Is the fact that the leaders in each category are retention masters just a coincidence? “When you actually drill down and understand retention engagement at its foundational level and what it does, what you find is what we call the center of the growth engine,” says Brian. 

“If you think about growth, it’s a system with three parts: acquisition, retention, and monetization,” says Brian. “And those three don’t work in silos, they work all together as one system. So, if you change one part of the system the other part has effects on the other part of the system, and so you need to understand all of these relationships.” 

But if you have to choose the most important part of the puzzle, you might lean toward retention. “It just so happens that retention is the thing that kind of moves everything else, right?” she says. “Retention moves acquisition. As you increase retention, it typically flows through to your various acquisition mechanisms. If your primary acquisition mechanism is virality, then increased retention is going to increase your kind of viral users that you’re getting in two different ways. You’re going to have a larger percentage of a cohort of users that are inviting other users.” And the longer they retain, the more invitation touchpoints they will encounter. 

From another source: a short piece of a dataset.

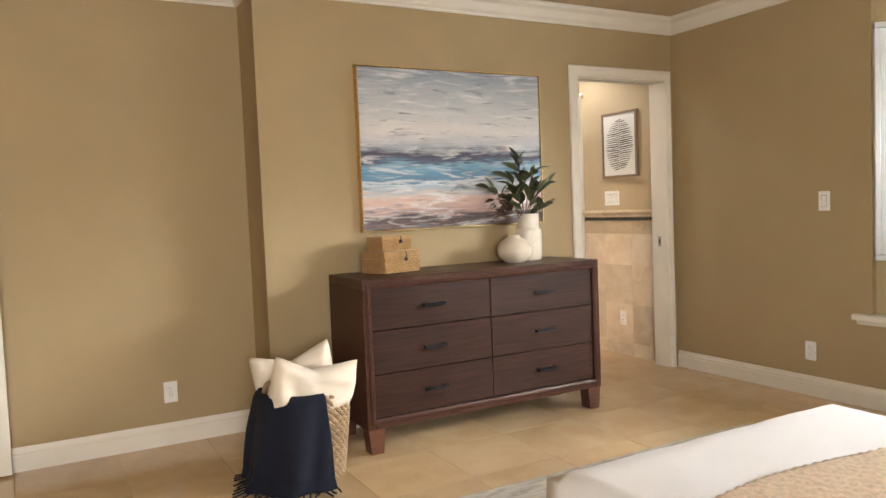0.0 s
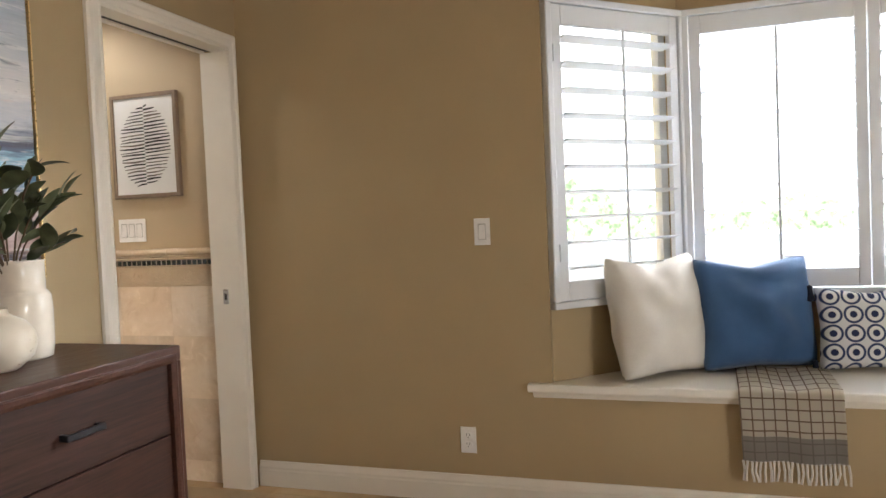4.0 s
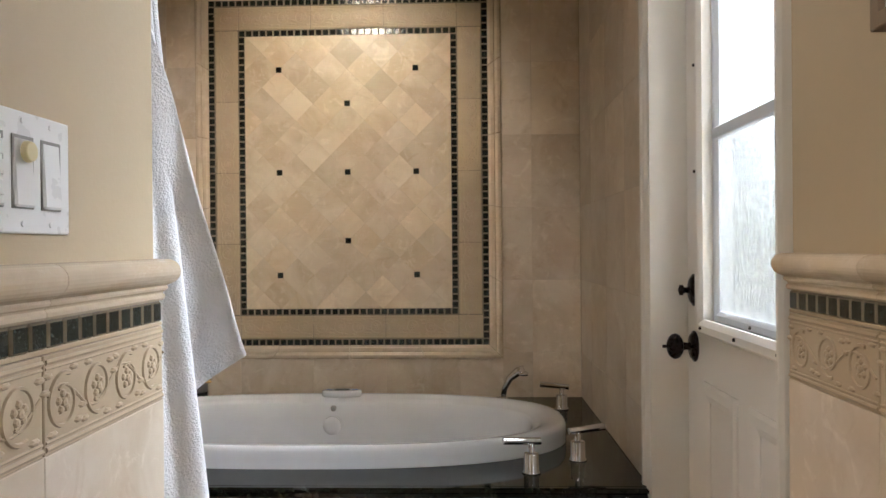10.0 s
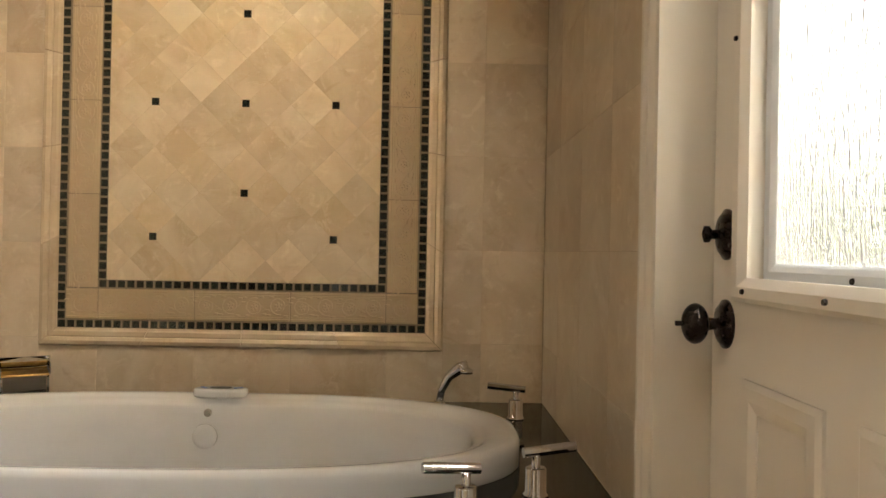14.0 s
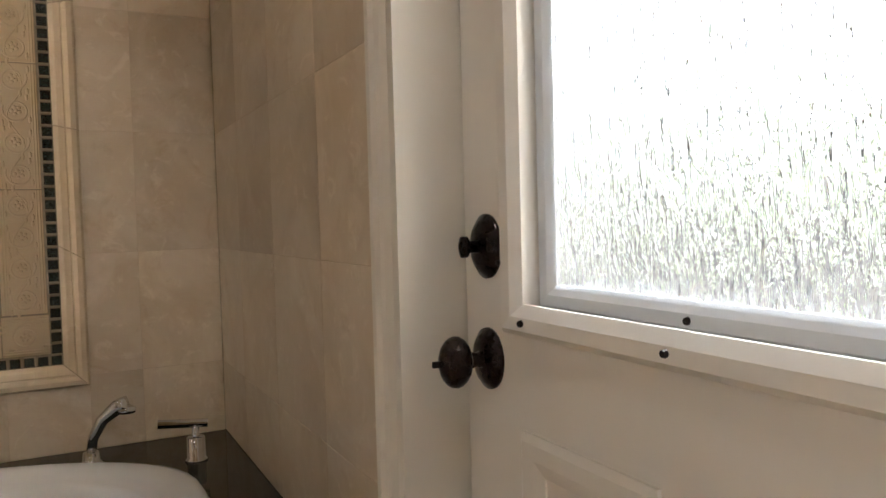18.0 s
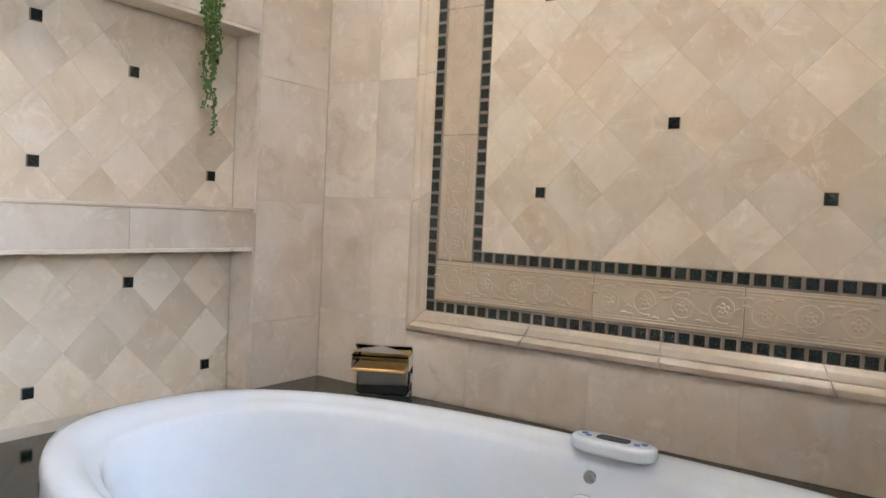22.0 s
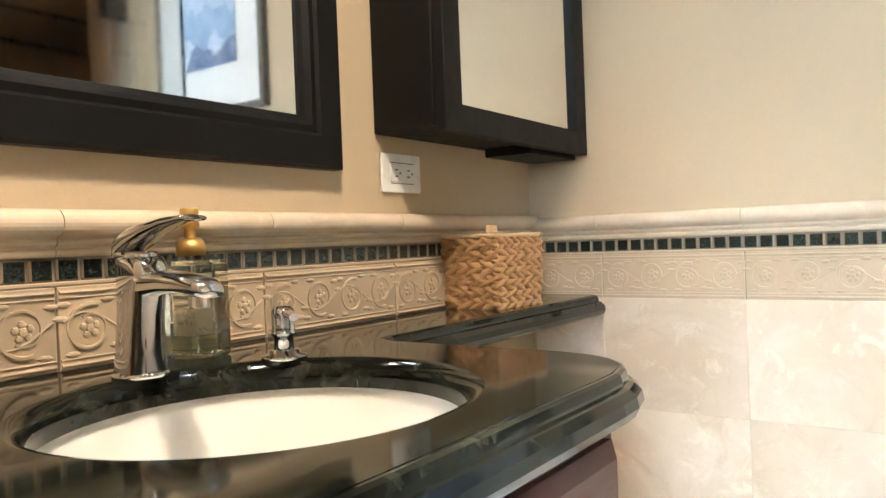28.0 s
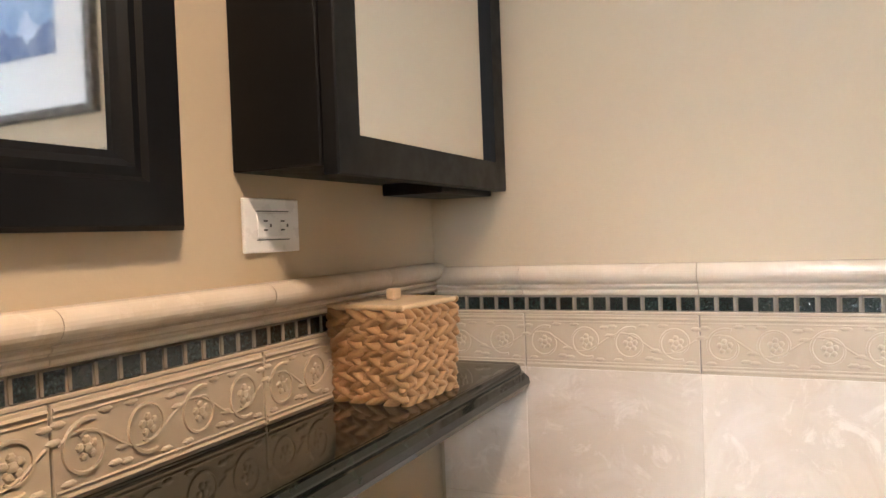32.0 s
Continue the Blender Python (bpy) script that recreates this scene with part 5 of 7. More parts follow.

Let’s take Dropbox for example. “The longer I use Dropbox, the more people I probably invite to Dropbox,” says Brian. You share folders and send files, and with each invite you help grow the Dropbox userbase. “But the second thing is that typically, as you increase retention, you also increase the monetization part of your ecosystem as well, right? The longer I retain a user, the more money that I’m going to make from them.” As you put more files into Dropbox and increase your need for storage, you’re more likely to spend more to meet those needs.  

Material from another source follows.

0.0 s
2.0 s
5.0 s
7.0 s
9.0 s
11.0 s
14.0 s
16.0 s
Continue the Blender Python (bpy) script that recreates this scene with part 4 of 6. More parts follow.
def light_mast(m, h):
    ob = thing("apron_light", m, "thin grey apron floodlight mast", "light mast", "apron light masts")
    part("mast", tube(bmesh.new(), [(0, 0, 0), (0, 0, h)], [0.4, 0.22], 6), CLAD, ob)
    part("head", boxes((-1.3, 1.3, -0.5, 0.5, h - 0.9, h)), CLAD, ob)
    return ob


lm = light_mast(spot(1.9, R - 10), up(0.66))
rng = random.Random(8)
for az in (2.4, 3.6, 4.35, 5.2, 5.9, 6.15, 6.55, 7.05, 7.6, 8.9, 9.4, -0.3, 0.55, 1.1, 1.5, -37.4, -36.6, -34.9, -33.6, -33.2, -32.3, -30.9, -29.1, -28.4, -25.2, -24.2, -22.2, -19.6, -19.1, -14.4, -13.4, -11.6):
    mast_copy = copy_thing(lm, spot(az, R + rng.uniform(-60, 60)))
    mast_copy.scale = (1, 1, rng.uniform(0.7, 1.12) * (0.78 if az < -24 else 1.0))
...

When you think about acquisition, retention, and monetization as a whole, you start to see how retention is the bedrock of it all. And if you ignore the foundation, the whole house will crumble. 

Using retention to inform your acquisition 

It all comes full circle when you think about the larger cohort. “The more money I make out of a cohort, the more flows back through to acquisition because that means I’m extending my LTV. I have more to spend on CAC. The more I have to spend on CAC, the more I can acquire — the more that I acquire, the more that I retain, right?”  

When you know which of your users retain and monetize most successfully you can user your acquisition budget to target similar users. “You have to have a very clear definition of who you’re targeting now and who you’re targeting next, and those are the people that your teams should be working on,” says Brian.